Monday, November 19, 2007

The Push Poll in New Hampshire

Since last Thursday, there has been a flap going on about a push poll that has been going on in New Hampshire pushing people on Mitt's Mormon background. There are a lot of theories about this, but Mark Hemingway at National Review Online presents evidence (circumstantial, to be sure, but relatively convincing) that friends of Mitt are responsible for the polls. Basically he traces who did the calling and the relationships between that company and Mitt or the Mitt campaign.

Why? Basically to inoculate the campaign against these issues in the future:
However, there’s a growing chorus of voices speculating Romney push polled himself. “I smell a dirty trick.

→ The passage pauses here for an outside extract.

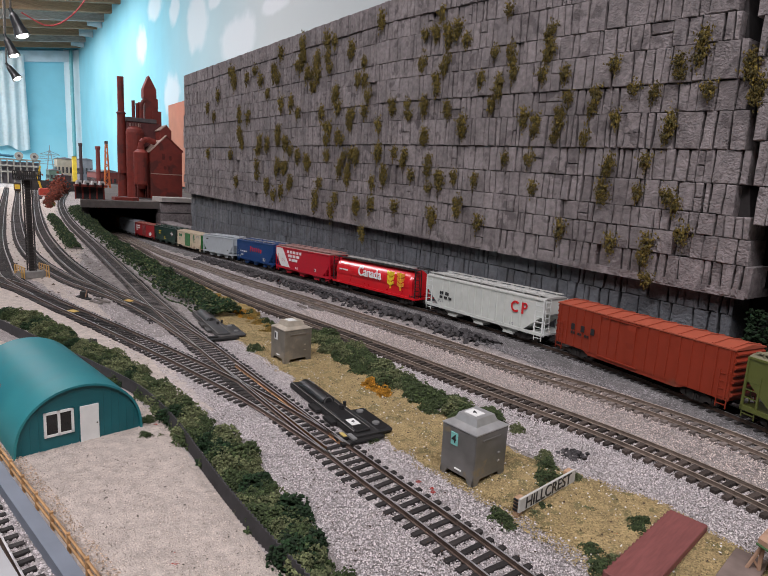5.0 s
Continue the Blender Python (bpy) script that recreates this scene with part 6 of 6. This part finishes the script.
def light_tower():
    dark = material("tower_dark", (0.035, 0.031, 0.03), 0.7, scale=200, vary=0.25, bump=0.1)
    worn = material("tower_worn", (0.06, 0.052, 0.048), 0.75, scale=200, vary=0.3, bump=0.1)
    yellow = material("yellow_rail", (0.55, 0.33, 0.10), 0.6, scale=200, vary=0.15, bump=0.05)
    grey = material("tower_base_grey", (0.22, 0.21, 0.20), 0.8, scale=200, vary=0.2, bump=0.1)
    thing = empty("light_tower", "tall black lattice yard tower with yellow railings at its foot", "light tower", m=pose(-0.9523, 0.0588, 0.0, 0, 0, 15))
    part("base", box(-0.012, -0.012, 0, 0.012, 0.012, 0.010, bevel=0.0006), grey, thing)
    w, top = 0.0042, 0.1390
    part("mast_core", box(-w * 0.7, -w * 0.7, 0.010, w * 0.7, w * 0.7, top), dark, thing)
    for u in (-1, 1):
        for v in (-1, 1):
            part("leg", box(u * w - 0.0008, v * w - 0.0008, 0.010, u * w + 0.0008, v * w + 0.0008, top), dark, thing)
    bm = bmesh.new()
    n = 34
    for k in range(n):
        z1 = 0.010 + (top - 0.010) * (k + 1) / n
        add_box(bm, -w, -w - 0.0010, z1 - 0.0004, w, -w - 0.0002, z1 + 0.0004)
        add_box(bm, w + 0.0002, -w, z1 - 0.0004, w + 0.0010, w, z1 + 0.0004)
    part("ladder_rungs", bm, worn, thing)
    deck = part("platform", box(-0.012, -0.014, top, 0.012, 0.014, top + 0.002), dark, thing)
    for x in (-0.0115, 0.0115):
        for k in range(11):
            y = -0.0135 + k * 0.027 / 10
            part("picket", box(x - 0.0006, y - 0.0006, top + 0.002, x + 0.0006, y + 0.0006, top + 0.0125), dark, deck)
        for z in (0.006, 0.0118):
            part("guard_rail", box(x - 0.0006, -0.014, top + z, x + 0.0006, 0.014, top + z + 0.0012), dark, deck)
    for y in (-0.014, 0.014):
        for z in (0.006, 0.0118):
            part("guard_rail", box(-0.0115, y - 0.0006, top + z, 0.0115, y + 0.0006, top + z + 0.0012), dark, deck)
    for y in (-0.009, 0.0, 0.009):
        part("lamp_head", box(-0.006, y - 0.002, top + 0.004, 0.001, y + 0.002, top + 0.013, bevel=0.0008), worn, deck)
    for side in (-1, 1):
        bm = bmesh.new()
        for x in (-0.018, -0.009, 0.0, 0.009, 0.018):
            add_box(bm, x - 0.0006, side * 0.016 - 0.0006, 0, x + 0.0006, side * 0.016 + 0.0006, 0.018)
        for z in (0.009, 0.0175):
            add_box(bm, -0.018, side * 0.016 - 0.0006, z, 0.018, side * 0.016 + 0.0006, z + 0.001)
        part("yellow_railing", bm, yellow, thing, "yellow safety railing")
        stair = part("stair", prism([(-0.020, 0.0), (0.004, 0.0), (0.004, 0.0105), (0.0, 0.0105), (0.0, 0.007), (-0.008, 0.007), (-0.008, 0.0035), (-0.016, 0.0035)], 1, side * 0.016 - 0.003, side * 0.016 + 0.003), grey, thing)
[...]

I suspect a pro-Romney motive to inoculate against future use of the religious issue and to breed sympathy for Romney … a 20-minute call is the work of an amateur. The long call is designed to get ALL the negatives out, to put them off limits for future attacks,” Roger Stone — a master of Republican dirty tricks — told The Politico’s Jonathan Martin. Stone pointed out that Robert F. Kennedy was behind anti-Catholic campaign tricks — calls and literature — to help get the first Catholic president elected. An anonymous website attacking Fred Thompson with ties to the Romney consultants in South Carolina earlier this cycle suggests such earnestness may not be below Romney campaigners.

Asked if it’s reasonable to think a campaign would do such a thing — push poll itself — one political consultant familiar with phone banking and dirty tricks who asked not to be identified told NRO, “I’ve done it,” he said. “But it’s usually the kind of thing that you do in a close state-senate race, not a stunt you pull under the scrutiny a presidential campaign is subjected to.”